A cement company has launched a new, more environmentally-friendly type of cement based on an old Roman recipe.
HR Cement in Tauranga looked to ancient Roman concrete mixtures for inspiration for its low-carbon footprint cement, eco-cem.
The company has combined ancient methods with modern manufacturing techniques to create the more eco-friendly cement.
According to a report by CDP (formerly the Carbon Disclosure Project), the global cement industry accounted for 5 per cent of the world’s greenhouse gas and about 900 kilograms of carbon dioxide was emitted for the creation of every 1000kg of cement.
HR Cement says the New Zealand construction industry uses about 1.5 million tonnes of cement every year.
Managing director Chris Hall said eco-cem had the potential to reduce the carbon footprint of concrete used on construction sites by 15 per cent to 30 per cent.
The new cement uses a material called pozzolan.
”Our focus when developing eco-cem was to produce cement that has no downsides compared to the standard general purpose cement available, coupled with all the clear advantages of pozzolanic cement, at a similar cost,” Hall said.

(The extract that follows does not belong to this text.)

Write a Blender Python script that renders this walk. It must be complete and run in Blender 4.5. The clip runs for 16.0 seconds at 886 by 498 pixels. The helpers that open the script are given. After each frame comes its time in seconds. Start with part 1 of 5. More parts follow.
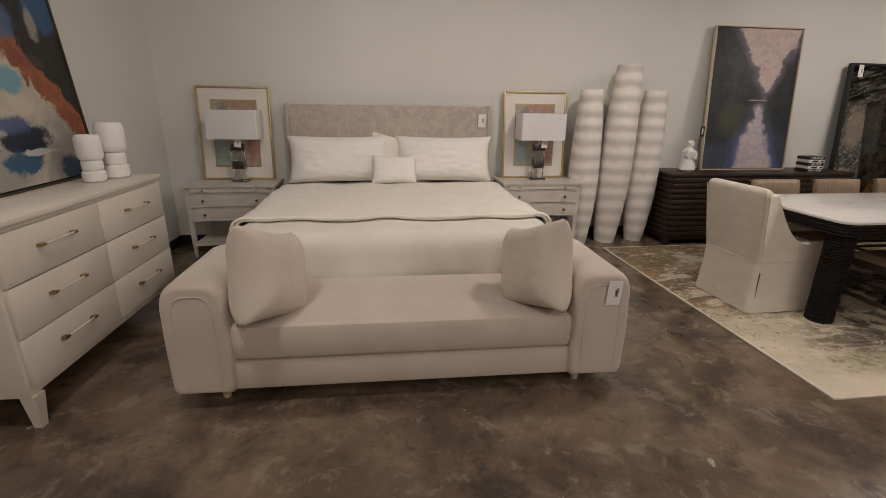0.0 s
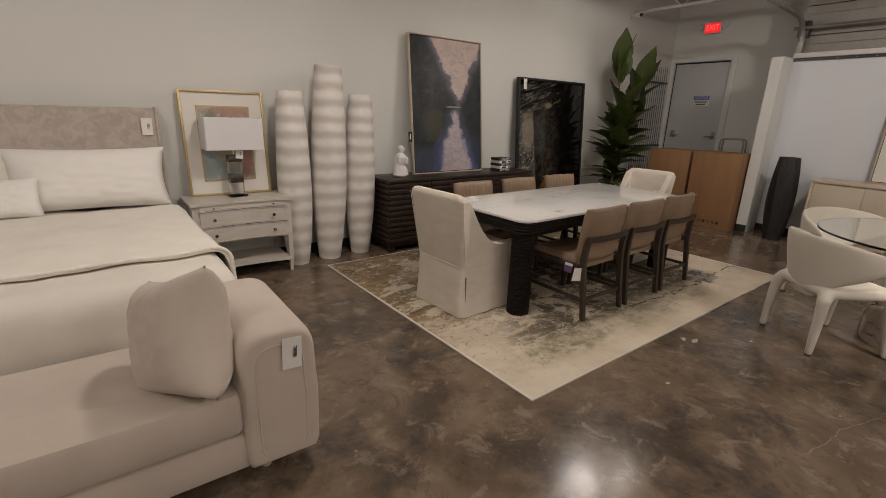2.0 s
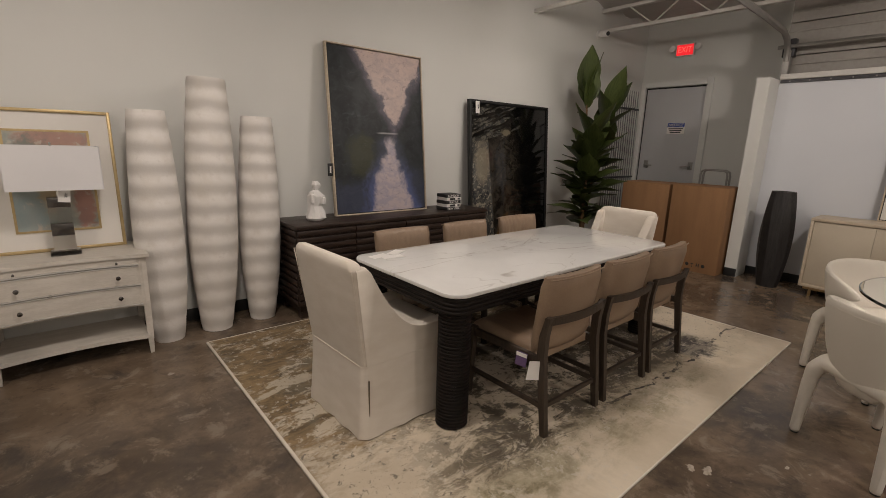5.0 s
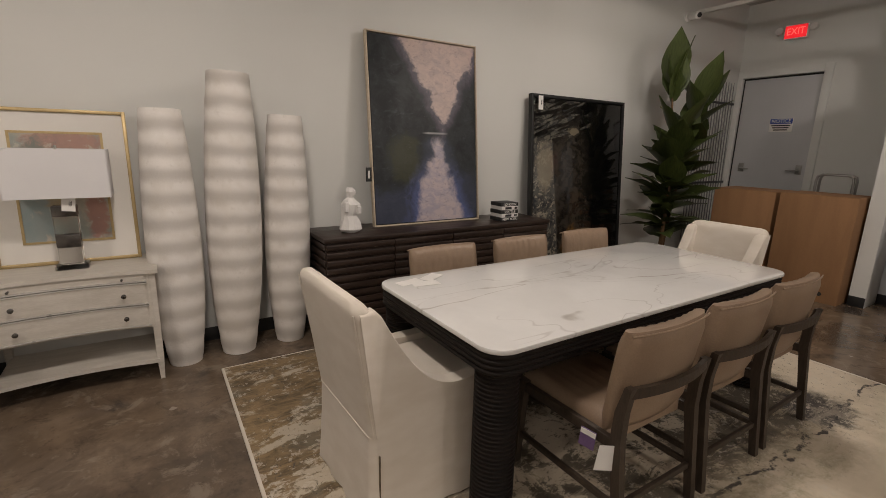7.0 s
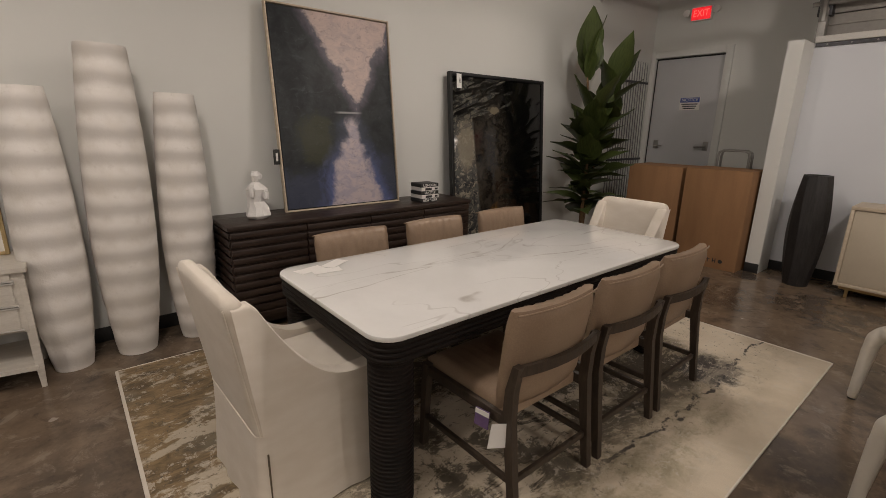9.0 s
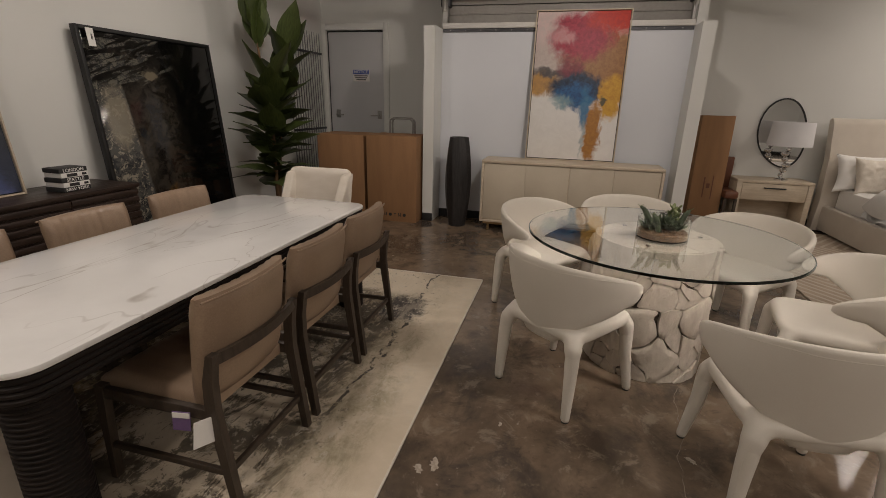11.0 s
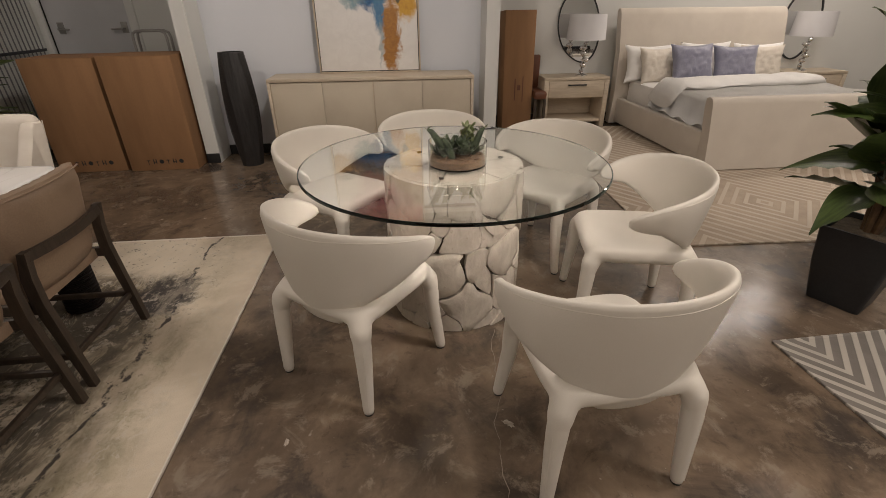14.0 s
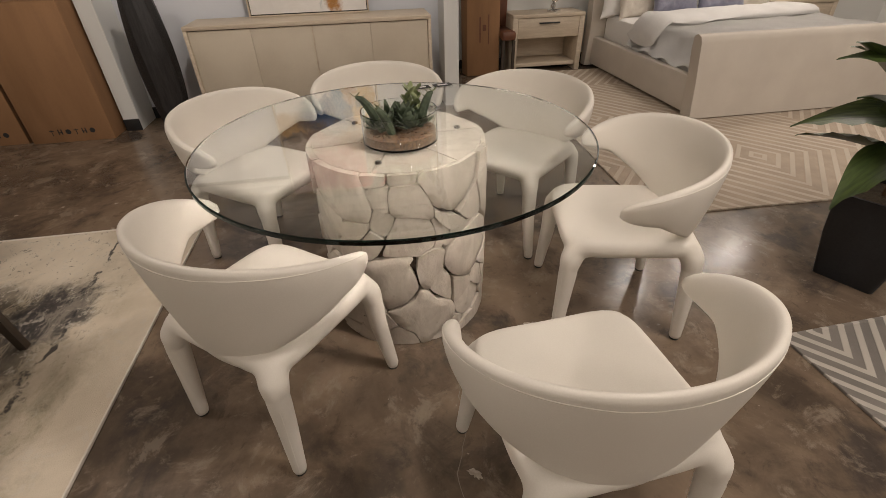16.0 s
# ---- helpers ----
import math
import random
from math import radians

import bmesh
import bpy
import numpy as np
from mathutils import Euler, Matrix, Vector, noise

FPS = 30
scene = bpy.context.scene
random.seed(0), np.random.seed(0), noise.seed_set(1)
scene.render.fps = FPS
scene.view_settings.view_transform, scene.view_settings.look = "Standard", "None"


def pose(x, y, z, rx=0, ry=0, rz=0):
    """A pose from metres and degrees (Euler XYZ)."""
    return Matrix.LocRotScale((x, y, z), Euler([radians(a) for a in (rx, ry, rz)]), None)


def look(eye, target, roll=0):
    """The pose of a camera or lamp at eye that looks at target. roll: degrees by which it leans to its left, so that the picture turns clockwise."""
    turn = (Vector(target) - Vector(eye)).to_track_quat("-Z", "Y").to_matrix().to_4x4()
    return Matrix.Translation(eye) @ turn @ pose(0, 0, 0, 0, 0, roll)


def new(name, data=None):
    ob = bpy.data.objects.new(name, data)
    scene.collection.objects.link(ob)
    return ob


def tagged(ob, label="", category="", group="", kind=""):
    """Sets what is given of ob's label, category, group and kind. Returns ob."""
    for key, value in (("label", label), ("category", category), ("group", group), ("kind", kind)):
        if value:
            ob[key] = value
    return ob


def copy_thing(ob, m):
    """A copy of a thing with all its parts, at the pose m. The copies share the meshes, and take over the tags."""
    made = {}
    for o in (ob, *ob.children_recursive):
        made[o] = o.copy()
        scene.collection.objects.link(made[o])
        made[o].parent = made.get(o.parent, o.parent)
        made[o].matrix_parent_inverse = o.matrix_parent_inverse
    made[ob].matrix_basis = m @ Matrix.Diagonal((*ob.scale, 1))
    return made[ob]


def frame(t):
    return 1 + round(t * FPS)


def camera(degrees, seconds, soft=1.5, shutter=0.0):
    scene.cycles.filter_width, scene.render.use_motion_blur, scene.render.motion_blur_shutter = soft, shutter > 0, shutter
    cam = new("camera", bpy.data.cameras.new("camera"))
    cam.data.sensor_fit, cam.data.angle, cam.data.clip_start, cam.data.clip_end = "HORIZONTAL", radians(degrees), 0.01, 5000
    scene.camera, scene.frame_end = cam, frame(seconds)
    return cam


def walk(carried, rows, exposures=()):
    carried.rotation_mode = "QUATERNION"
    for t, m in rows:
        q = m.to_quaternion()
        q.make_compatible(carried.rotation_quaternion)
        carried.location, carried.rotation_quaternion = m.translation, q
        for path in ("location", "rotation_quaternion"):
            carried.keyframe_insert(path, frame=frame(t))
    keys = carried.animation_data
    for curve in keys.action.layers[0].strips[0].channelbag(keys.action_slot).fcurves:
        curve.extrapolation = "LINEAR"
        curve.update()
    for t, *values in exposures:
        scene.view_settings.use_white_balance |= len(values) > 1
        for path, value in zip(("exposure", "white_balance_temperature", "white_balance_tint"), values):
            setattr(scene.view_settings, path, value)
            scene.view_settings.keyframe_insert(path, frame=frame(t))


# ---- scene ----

Eco-cem will get stronger over time, increased abrasion resistance and improved durability.
If eco-cem cement was used instead of standard cement, it could possibly result in a reduction of 200,000 to 400,000 tonnes of carbon dioxide emissions.
Cement and Concrete Association chief executive Rob Gaimster said pozzolan was a “supplementary cementitious material” (SCM).
SCMs were usually made from lower energy, industrial by-products or from waste materials.
This could result in environmental benefits, better concrete performance and long-term cost advantages.
“As the global cement industry seeks to reduce carbon dioxide emissions per unit product produced, there has been a steady growth in the use of blended Portland cements containing SCMs,” Gaimster said.